# Data extract
┌────────
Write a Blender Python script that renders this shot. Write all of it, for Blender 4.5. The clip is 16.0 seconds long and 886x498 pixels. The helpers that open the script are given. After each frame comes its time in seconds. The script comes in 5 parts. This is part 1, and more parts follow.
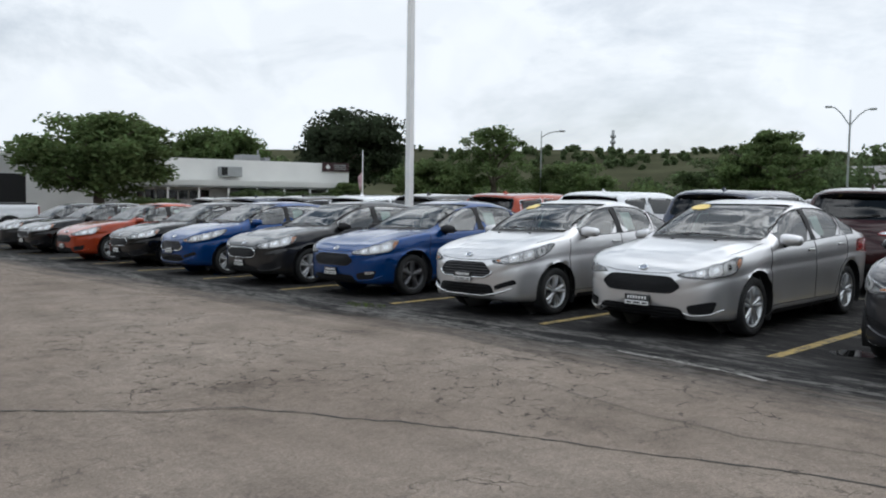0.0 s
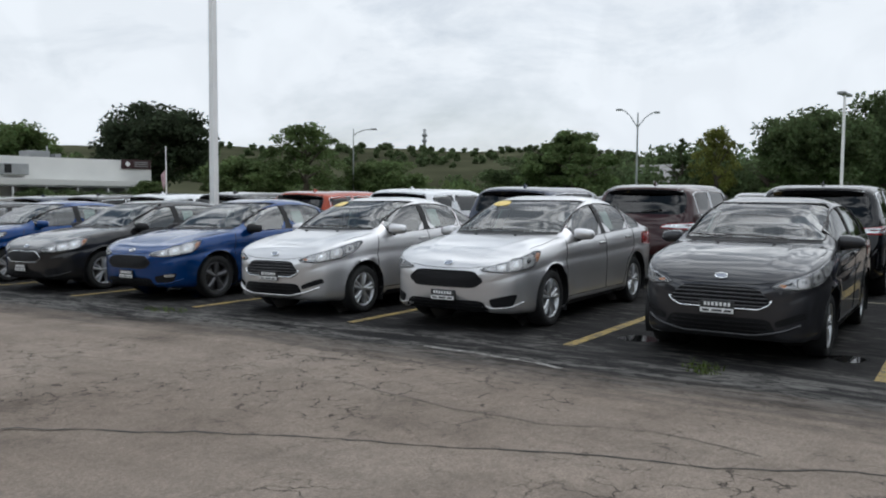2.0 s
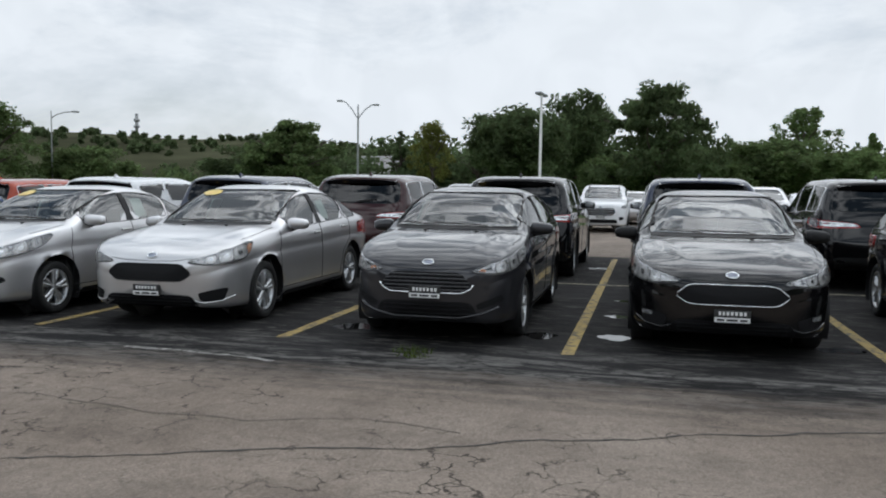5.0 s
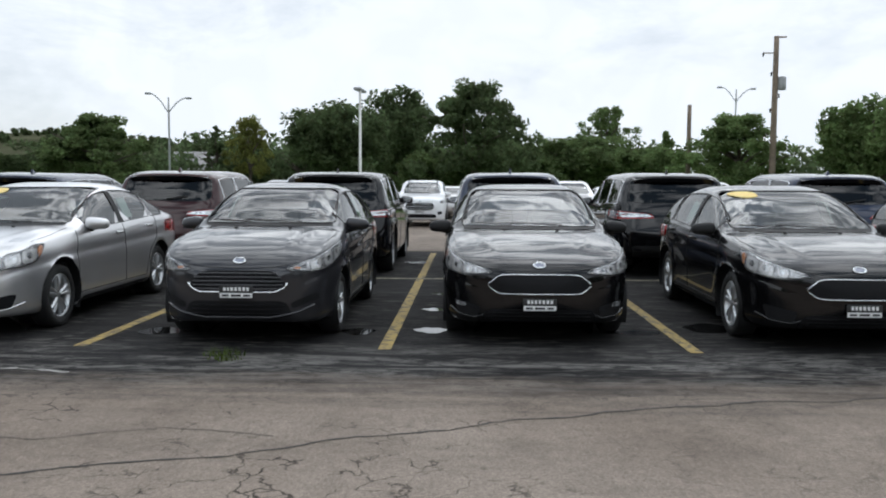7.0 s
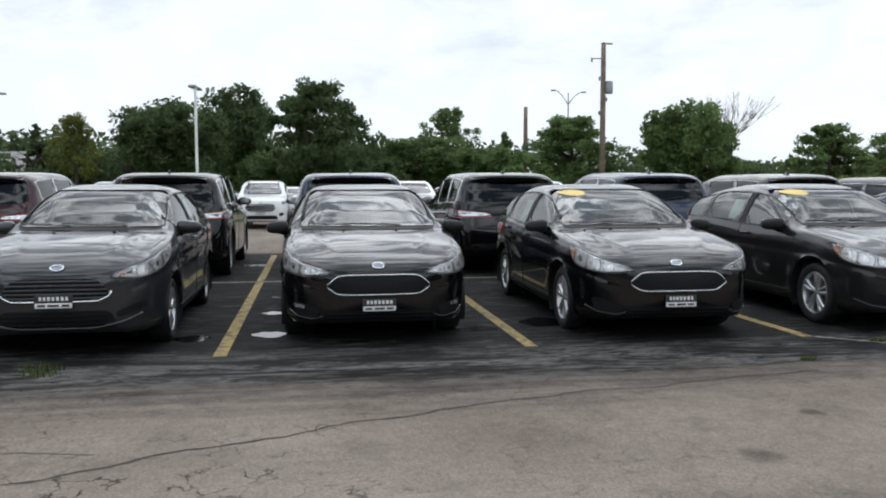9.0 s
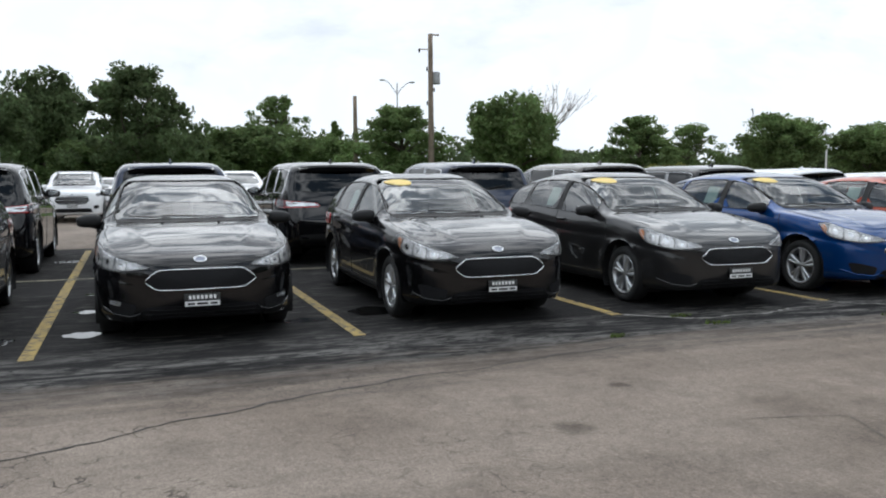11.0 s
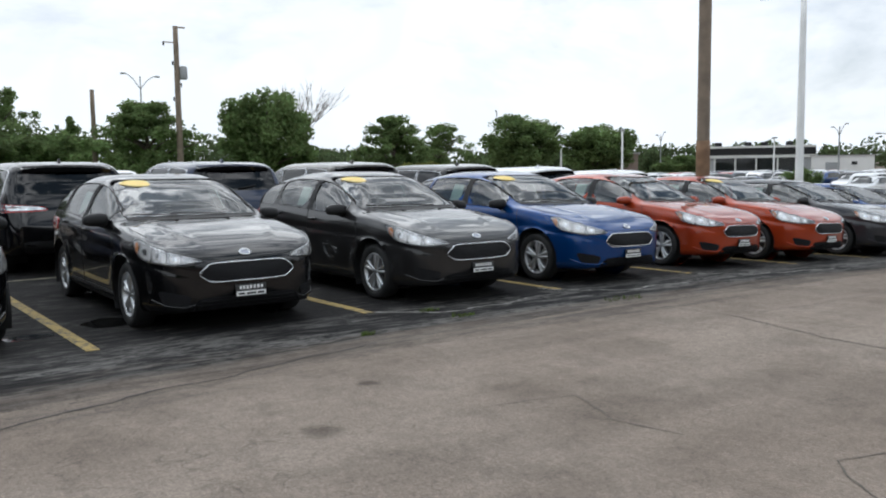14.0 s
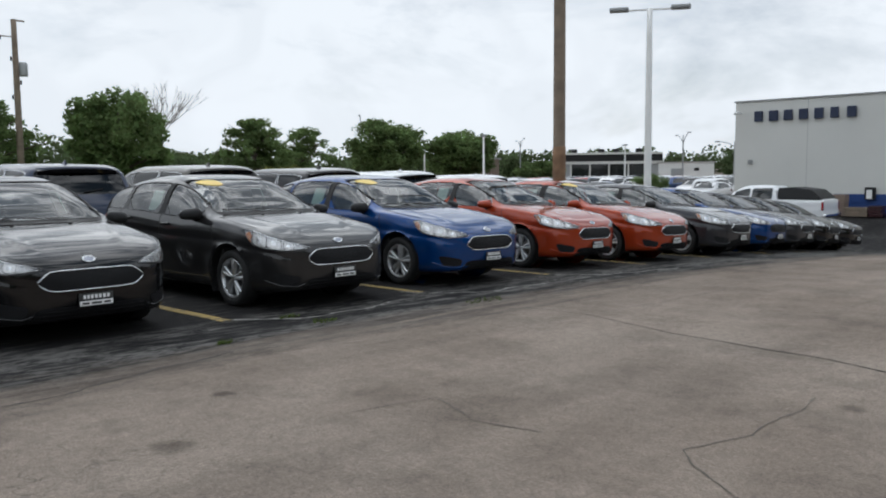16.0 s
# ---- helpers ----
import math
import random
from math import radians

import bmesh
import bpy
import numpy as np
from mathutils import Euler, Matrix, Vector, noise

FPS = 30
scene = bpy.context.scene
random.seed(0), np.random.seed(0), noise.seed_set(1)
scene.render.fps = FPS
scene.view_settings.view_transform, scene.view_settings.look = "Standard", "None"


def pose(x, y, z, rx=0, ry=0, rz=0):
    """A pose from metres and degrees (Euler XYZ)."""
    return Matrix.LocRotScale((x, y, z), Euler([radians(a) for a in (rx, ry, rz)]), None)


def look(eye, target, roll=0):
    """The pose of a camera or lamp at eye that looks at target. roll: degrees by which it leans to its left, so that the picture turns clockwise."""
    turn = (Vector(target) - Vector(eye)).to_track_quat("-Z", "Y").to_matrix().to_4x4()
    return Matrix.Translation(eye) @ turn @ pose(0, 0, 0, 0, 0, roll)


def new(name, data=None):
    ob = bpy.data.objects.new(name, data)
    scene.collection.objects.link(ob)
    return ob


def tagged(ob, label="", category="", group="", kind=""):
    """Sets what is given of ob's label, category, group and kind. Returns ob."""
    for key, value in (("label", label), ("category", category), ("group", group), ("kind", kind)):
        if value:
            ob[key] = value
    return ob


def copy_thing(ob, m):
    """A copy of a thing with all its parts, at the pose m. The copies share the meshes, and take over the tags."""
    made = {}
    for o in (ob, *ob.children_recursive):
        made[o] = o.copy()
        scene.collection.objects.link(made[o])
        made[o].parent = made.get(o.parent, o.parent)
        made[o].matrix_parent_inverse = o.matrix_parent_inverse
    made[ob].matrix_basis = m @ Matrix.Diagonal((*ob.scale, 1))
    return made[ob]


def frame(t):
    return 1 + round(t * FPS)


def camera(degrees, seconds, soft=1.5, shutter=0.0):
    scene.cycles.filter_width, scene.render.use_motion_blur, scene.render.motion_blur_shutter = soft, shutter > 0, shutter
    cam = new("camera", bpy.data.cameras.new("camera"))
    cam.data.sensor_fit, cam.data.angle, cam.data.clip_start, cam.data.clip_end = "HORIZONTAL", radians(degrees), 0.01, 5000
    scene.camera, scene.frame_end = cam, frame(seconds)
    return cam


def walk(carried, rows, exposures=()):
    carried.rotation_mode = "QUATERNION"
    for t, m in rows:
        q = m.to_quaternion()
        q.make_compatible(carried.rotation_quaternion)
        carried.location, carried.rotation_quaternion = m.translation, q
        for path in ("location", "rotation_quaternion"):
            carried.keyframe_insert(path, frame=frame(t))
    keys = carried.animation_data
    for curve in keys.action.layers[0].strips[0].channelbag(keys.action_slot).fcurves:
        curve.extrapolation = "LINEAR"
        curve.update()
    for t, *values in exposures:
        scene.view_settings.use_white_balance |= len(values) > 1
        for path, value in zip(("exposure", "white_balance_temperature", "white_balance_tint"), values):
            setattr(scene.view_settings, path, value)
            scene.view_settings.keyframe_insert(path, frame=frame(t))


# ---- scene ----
└────────
# Task to carry out
Go through the listing above and quote it exactly, apart from its images.

# Full output
Write a Blender Python script that renders this shot. Write all of it, for Blender 4.5. The clip is 16.0 seconds long and 886x498 pixels. The helpers that open the script are given. After each frame comes its time in seconds. The script comes in 5 parts. This is part 1, and more parts follow.
0.0 s
2.0 s
5.0 s
7.0 s
9.0 s
11.0 s
14.0 s
16.0 s
# ---- helpers ----
import math
import random
from math import radians

import bmesh
import bpy
import numpy as np
from mathutils import Euler, Matrix, Vector, noise

FPS = 30
scene = bpy.context.scene
random.seed(0), np.random.seed(0), noise.seed_set(1)
scene.render.fps = FPS
scene.view_settings.view_transform, scene.view_settings.look = "Standard", "None"


def pose(x, y, z, rx=0, ry=0, rz=0):
    """A pose from metres and degrees (Euler XYZ)."""
    return Matrix.LocRotScale((x, y, z), Euler([radians(a) for a in (rx, ry, rz)]), None)


def look(eye, target, roll=0):
    """The pose of a camera or lamp at eye that looks at target. roll: degrees by which it leans to its left, so that the picture turns clockwise."""
    turn = (Vector(target) - Vector(eye)).to_track_quat("-Z", "Y").to_matrix().to_4x4()
    return Matrix.Translation(eye) @ turn @ pose(0, 0, 0, 0, 0, roll)


def new(name, data=None):
    ob = bpy.data.objects.new(name, data)
    scene.collection.objects.link(ob)
    return ob


def tagged(ob, label="", category="", group="", kind=""):
    """Sets what is given of ob's label, category, group and kind. Returns ob."""
    for key, value in (("label", label), ("category", category), ("group", group), ("kind", kind)):
        if value:
            ob[key] = value
    return ob


def copy_thing(ob, m):
    """A copy of a thing with all its parts, at the pose m. The copies share the meshes, and take over the tags."""
    made = {}
    for o in (ob, *ob.children_recursive):
        made[o] = o.copy()
        scene.collection.objects.link(made[o])
        made[o].parent = made.get(o.parent, o.parent)
        made[o].matrix_parent_inverse = o.matrix_parent_inverse
    made[ob].matrix_basis = m @ Matrix.Diagonal((*ob.scale, 1))
    return made[ob]


def frame(t):
    return 1 + round(t * FPS)


def camera(degrees, seconds, soft=1.5, shutter=0.0):
    scene.cycles.filter_width, scene.render.use_motion_blur, scene.render.motion_blur_shutter = soft, shutter > 0, shutter
    cam = new("camera", bpy.data.cameras.new("camera"))
    cam.data.sensor_fit, cam.data.angle, cam.data.clip_start, cam.data.clip_end = "HORIZONTAL", radians(degrees), 0.01, 5000
    scene.camera, scene.frame_end = cam, frame(seconds)
    return cam


def walk(carried, rows, exposures=()):
    carried.rotation_mode = "QUATERNION"
    for t, m in rows:
        q = m.to_quaternion()
        q.make_compatible(carried.rotation_quaternion)
        carried.location, carried.rotation_quaternion = m.translation, q
        for path in ("location", "rotation_quaternion"):
            carried.keyframe_insert(path, frame=frame(t))
    keys = carried.animation_data
    for curve in keys.action.layers[0].strips[0].channelbag(keys.action_slot).fcurves:
        curve.extrapolation = "LINEAR"
        curve.update()
    for t, *values in exposures:
        scene.view_settings.use_white_balance |= len(values) > 1
        for path, value in zip(("exposure", "white_balance_temperature", "white_balance_tint"), values):
            setattr(scene.view_settings, path, value)
            scene.view_settings.keyframe_insert(path, frame=frame(t))


# ---- scene ----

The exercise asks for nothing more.